The dissertation’s method flows from these goals. I represent the method as a series of tasks. As always, keep in mind this is a methodology which is in flux—open to the possibility of collective development.
First, recognizing a dominant discourse in Western Marxism about revolution which contains problematic presuppositions about time. In the work of contemporary thinkers influenced by Marx, even if not operating within Marxist discourse proper—Zizek, for instance, or Butler—one finds an attempt to grapple with revolution as an event taking place in fixed and determined temporal frameworks (a presupposition, in other words, that time is an aprioristic “envelope” [Negri, Time for Revolution]in which events are contained). This attempt is often framed as “useful” to contemporary movements in some way. Academics presuppose that, as experts, they have something to “teach” social movements, and those movements would be wise to listen (that is, to passively learn). This is a deeply problematic attitude, not just because of the excellent critiques of it by people like Freire and hooks, but also because these movements are constituted precisely as movements of autonomy-generation.
Second, identifying within some of these contemporary authors, and so in the dominant discourse mentioned above, the potential, variegated survival of ideas that dominate the Western Marxist tradition’s thought on time and revolution (in the work of Althusser, Balibar, Negri, etc.)
Third, tracing within these ideas a certain reflection of a basic move inhering within the work of Marx and Engels themselves. Marx’s Capital in particular analyzes revolution in terms of a fixed framework of historical dialectical development. And yet their work also attempts to analyze the production of time within capitalism, and so tacitly gestures towards the notion that a rupture in the capitalist mode of production will necessitate a different temporal production. Chapter 10 of Capital vol. 1 is crucial for this—it offers a very different conception of time than that reflected in the passages on revolution littered throughout the text. Capital, then, is to be identified as a site of the repression of the concept of revolutionary time, a repression which takes on inertial force in within and as the (Western) Marxist tradition.
Fourth, attempting to appropriate out of and against Marx and Engels those repressed resources which challenge the dominant discourse about revolution and time which Marx and Engels, at least in part, helped to structure. In particular, attempting to read Chapter 10 of Capital against the overall framework of the text. In this way, indicating the critical juncture points at which the limits of a dominant discourse on revolution can be seen, as well as possibilities for alternative conceptions of revolution which have been lost.
To put the point another way: the basic methodological move is to note oddities within the text which don’t entirely belong within its framework, which challenge it, and which therefore are “non-contemporaneous” to it—that is, to recognize elements which, from the perspective of this moment in history, can be used to rupture and reconfigure the theoretical framework within which they had been embedded.
Fifth, identifying other elements within the Marxist tradition which do not fit within the dominant discourse about revolution and time; which have been largely repressed or forgotten; and which develop and extend those ruptural elements discovered in Marx and Engels.
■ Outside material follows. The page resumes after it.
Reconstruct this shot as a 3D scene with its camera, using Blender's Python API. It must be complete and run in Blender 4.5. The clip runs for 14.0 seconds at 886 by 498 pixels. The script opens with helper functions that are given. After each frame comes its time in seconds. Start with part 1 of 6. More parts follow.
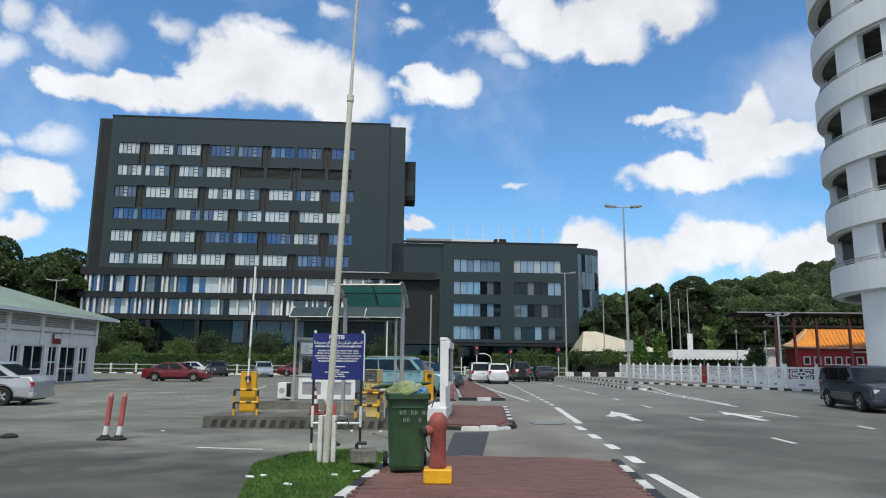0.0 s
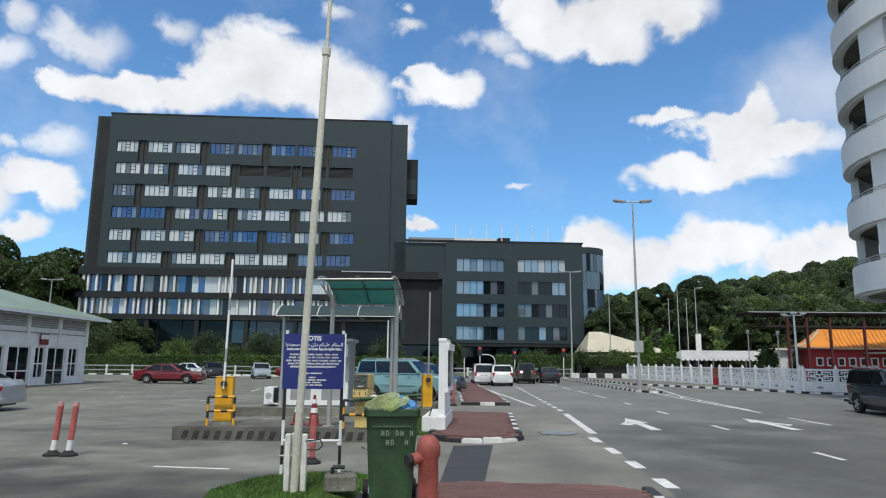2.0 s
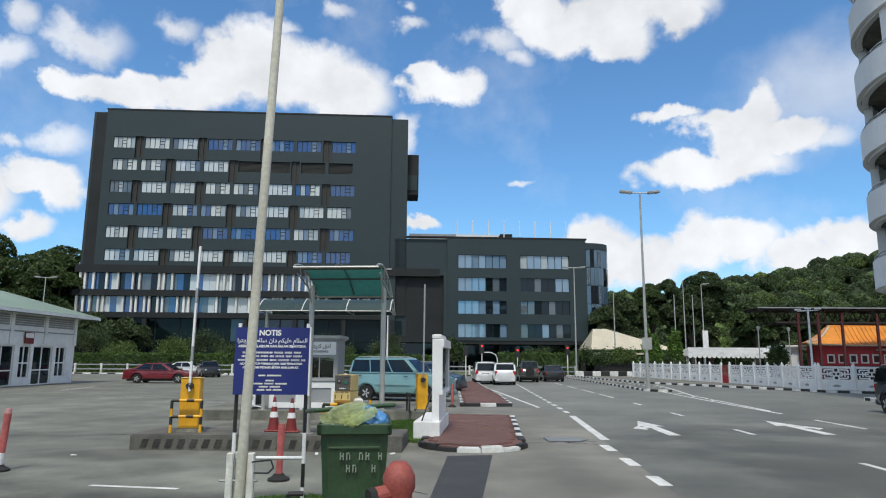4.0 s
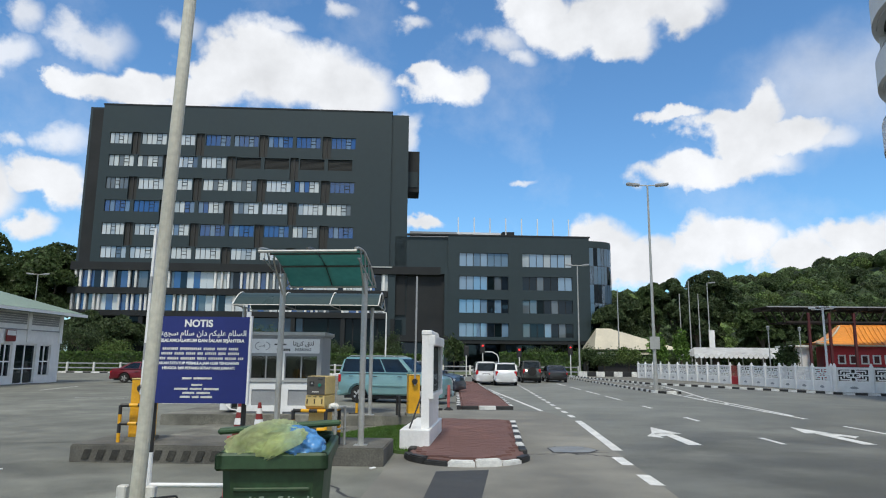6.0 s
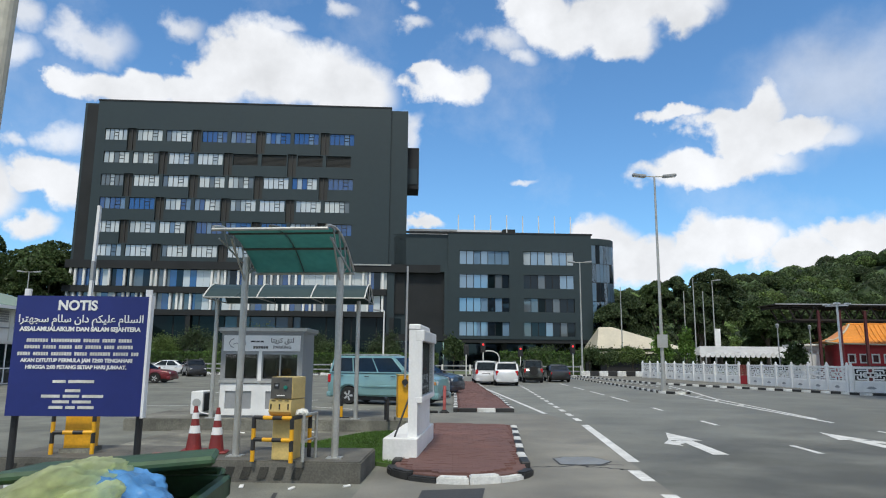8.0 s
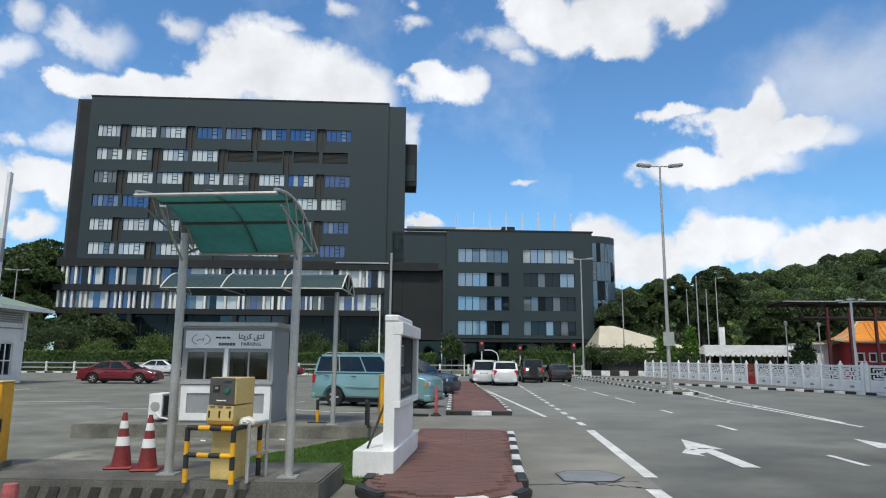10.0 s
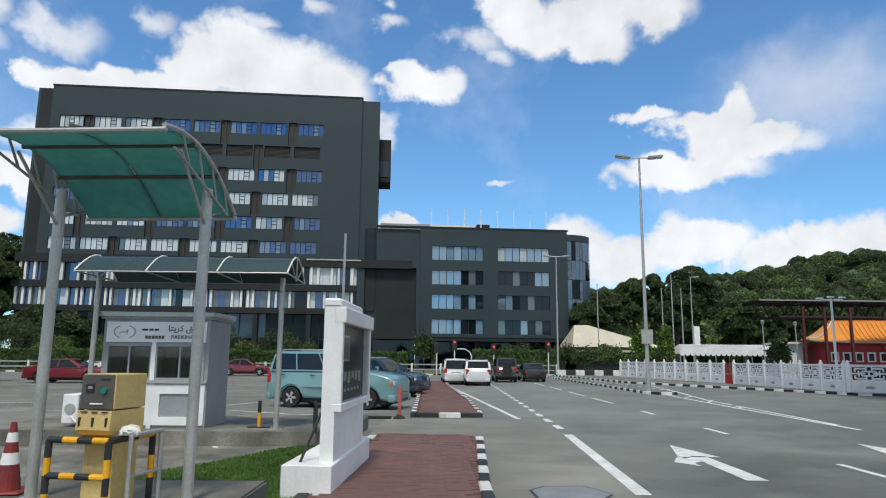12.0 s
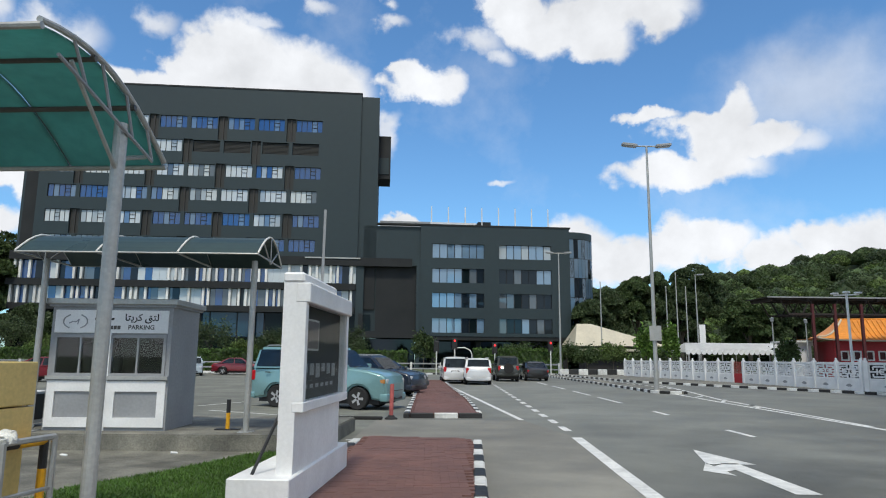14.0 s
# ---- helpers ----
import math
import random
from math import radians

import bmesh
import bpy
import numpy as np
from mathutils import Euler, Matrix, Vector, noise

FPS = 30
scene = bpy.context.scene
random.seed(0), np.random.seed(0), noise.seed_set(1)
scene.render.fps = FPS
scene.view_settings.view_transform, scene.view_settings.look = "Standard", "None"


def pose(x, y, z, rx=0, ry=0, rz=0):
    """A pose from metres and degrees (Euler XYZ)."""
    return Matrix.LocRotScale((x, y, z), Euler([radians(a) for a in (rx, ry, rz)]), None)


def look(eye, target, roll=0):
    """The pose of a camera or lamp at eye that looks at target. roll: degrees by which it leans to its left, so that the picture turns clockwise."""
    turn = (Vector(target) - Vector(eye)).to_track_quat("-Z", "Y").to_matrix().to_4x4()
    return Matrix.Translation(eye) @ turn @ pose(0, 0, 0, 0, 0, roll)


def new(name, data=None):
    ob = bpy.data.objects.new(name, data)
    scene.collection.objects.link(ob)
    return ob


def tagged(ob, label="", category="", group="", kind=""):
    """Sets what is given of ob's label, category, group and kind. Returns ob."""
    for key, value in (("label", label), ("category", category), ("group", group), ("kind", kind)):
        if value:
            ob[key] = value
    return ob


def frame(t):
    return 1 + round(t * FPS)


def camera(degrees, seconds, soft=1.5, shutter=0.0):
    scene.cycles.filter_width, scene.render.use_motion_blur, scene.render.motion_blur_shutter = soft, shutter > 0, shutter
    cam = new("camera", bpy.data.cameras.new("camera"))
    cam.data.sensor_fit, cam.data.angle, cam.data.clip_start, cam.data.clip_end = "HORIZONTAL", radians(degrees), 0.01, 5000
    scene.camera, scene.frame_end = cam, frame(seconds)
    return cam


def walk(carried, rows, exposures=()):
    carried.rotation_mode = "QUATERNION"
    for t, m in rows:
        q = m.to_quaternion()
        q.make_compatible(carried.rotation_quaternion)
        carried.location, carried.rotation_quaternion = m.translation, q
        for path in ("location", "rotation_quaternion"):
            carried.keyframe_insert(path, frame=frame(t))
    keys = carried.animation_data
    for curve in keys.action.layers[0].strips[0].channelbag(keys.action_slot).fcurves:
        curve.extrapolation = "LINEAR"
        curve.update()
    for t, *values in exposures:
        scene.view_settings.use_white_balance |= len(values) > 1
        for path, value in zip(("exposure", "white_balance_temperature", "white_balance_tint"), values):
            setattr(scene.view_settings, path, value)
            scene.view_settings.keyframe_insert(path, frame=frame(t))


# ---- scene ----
cam = camera(67.3, 14.0, 1.1)
PATH = [
    (0, (-0.543, 2.051, 1.643), (-0.547, 4.023, 1.977), 0.5),
    (0.5, (-0.535, 2.566, 1.643), (-0.545, 4.538, 1.978), 0.6),
    (1, (-0.516, 2.974, 1.671), (-0.523, 4.946, 2.006), 0.4),
    (1.5, (-0.478, 3.357, 1.728), (-0.49, 5.329, 2.062), 0.4),
    (2, (-0.431, 3.837, 1.72), (-0.445, 5.809, 2.055), 0.5),
    (2.5, (-0.407, 4.241, 1.723), (-0.423, 6.212, 2.057), 0.5),
    (3, (-0.363, 4.655, 1.739), (-0.382, 6.627, 2.071), 0.4),
    (5.5, (-0.085, 6.911, 1.731), (-0.11, 8.884, 2.059), 0.4),
    (6, (-0.048, 7.334, 1.732), (-0.076, 9.306, 2.06), 0.5),
    (6.5, (0.0, 7.796, 1.707), (-0.029, 9.768, 2.035), 0.5),
    (7, (0.054, 8.222, 1.717), (0.026, 10.195, 2.045), 0.5),
    (7.5, (0.083, 8.635, 1.713), (0.053, 10.608, 2.04), 0.5),
    (10, (0.348, 10.832, 1.673), (0.317, 12.805, 1.999), 0.4),
    (10.5, (0.427, 11.343, 1.641), (0.435, 13.316, 1.966), 0.6),
    (11, (0.51, 11.762, 1.666), (0.533, 13.735, 1.991), 0.6),
    (11.5, (0.538, 12.179, 1.638), (0.571, 14.152, 1.963), 0.6),
    (12, (0.591, 12.575, 1.599), (0.634, 14.548, 1.925), 0.5),
    (12.5, (0.667, 13.006, 1.575), (0.713, 14.979, 1.9), 0.5),
    (13, (0.741, 13.427, 1.556), (0.79, 15.4, 1.882), 0.4),
    (13.5, (0.773, 13.782, 1.527), (0.822, 15.754, 1.853), 0.4),
    (14, (0.767, 14.1, 1.486), (0.806, 16.072, 1.812), 0.5),
]
walk(cam, [(t, look(eye, target, roll)) for t, eye, target, roll in PATH])

# ---- world, sun, exposure ----
scene.view_settings.exposure = 0.0
SUN_AZ, SUN_EL = 186.0, 60.0      # compass bearing from +y clockwise, height
world = bpy.data.worlds.new("sky")
scene.world = world
world.use_nodes = True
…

The work which Ernst Bloch originally published early in his career (Spirit of Utopia and Heritage of Our Times in particular) represents a source for thought about revolution and time that has been largely occluded, and which could be mobilized against the dominant discourse in order to rupture it and open it for reconfiguration.
To do this, the project will: (a) identify a contemporary, dominant discourse about Bloch occluding his thoughts and revolutionary time; (b) trace this to certain elements of Bloch’s work itself, since Bloch censors his own work to a degree and in a certain way later in his life; (c) note a contradictory structure within certain Bloch texts, in which repression of the conception of revolutionary time occurs; (d) and mobilize the repressed elements against the dominant discourse on Bloch.
Finally: calling into question the relation of the very dissertation project itself to the contemporary revolutionary movements emerging. Asking, in other words: what is, and what could be, the relation of the concepts reappropriated from out of Bloch and Marx to those movements? What are the limits of academic praxis itself, and in what ways does such praxis naturally militate against contemporary revolutionary movements? (Again, see my post “A Gesture Towards Another Kind of Revolutionary Theory …” for more.)
Concluding Remarks on Method:
The overall methodological approach to the texts being used (Capital, Heritage of Our Times, etc). I view these texts as novel conglomerations of various conceptual elements cobbled together within certain organizing frameworks. Those texts are seen as often contradictory wholes containing elements inherited from various traditions (religious, theological, philosophical, utopian, etc.), some assemblages of which don’t properly fit within the organizational framework being deployed. Those contradictory assemblages, insofar as they threaten the discourse being constructed and offer possibilities for contemporary theory beyond that discourse, can be called “non-contemporaneous.” I’m looking for a very particular kind of non-contemporaneous assemblage or element: a concept of the revolutionary production of time, simultaneously suggested and repressed within these texts.
Therefore, the texts are viewed as inheritances to be disruptively reappropriated in the present. I am suggesting that Marx and Bloch must not be taken at their words; that reading them in the 21st century requires a mode of reading which would rupture and reconfigure the very theoretical frameworks in which they operate, in order to liberate elements repressed within those frameworks for the political/theoretical tasks of the present.
A further question: Is the method outlined above, relying as it does on discovering “non-contemporaneities” (a term developed in Heritage of Our Times) in inherited texts, “Blochian”? The answer to this question requires another post, since the issue is a complex one. But in sum: the method is Blochian only insofar as it inhabits Bloch’s work while transforming, rupturing, and reconfiguring it in various ways. I understand my method to operate, relative to Bloch and Marx, in a way similar to how coral colonizes and invades the wreckage of a sunken ship. The wreck and the coral are, in a way, inseparable; and yet the wreck, in a process of decay assisted by the coral that invades every fissure, has become something quite new, too.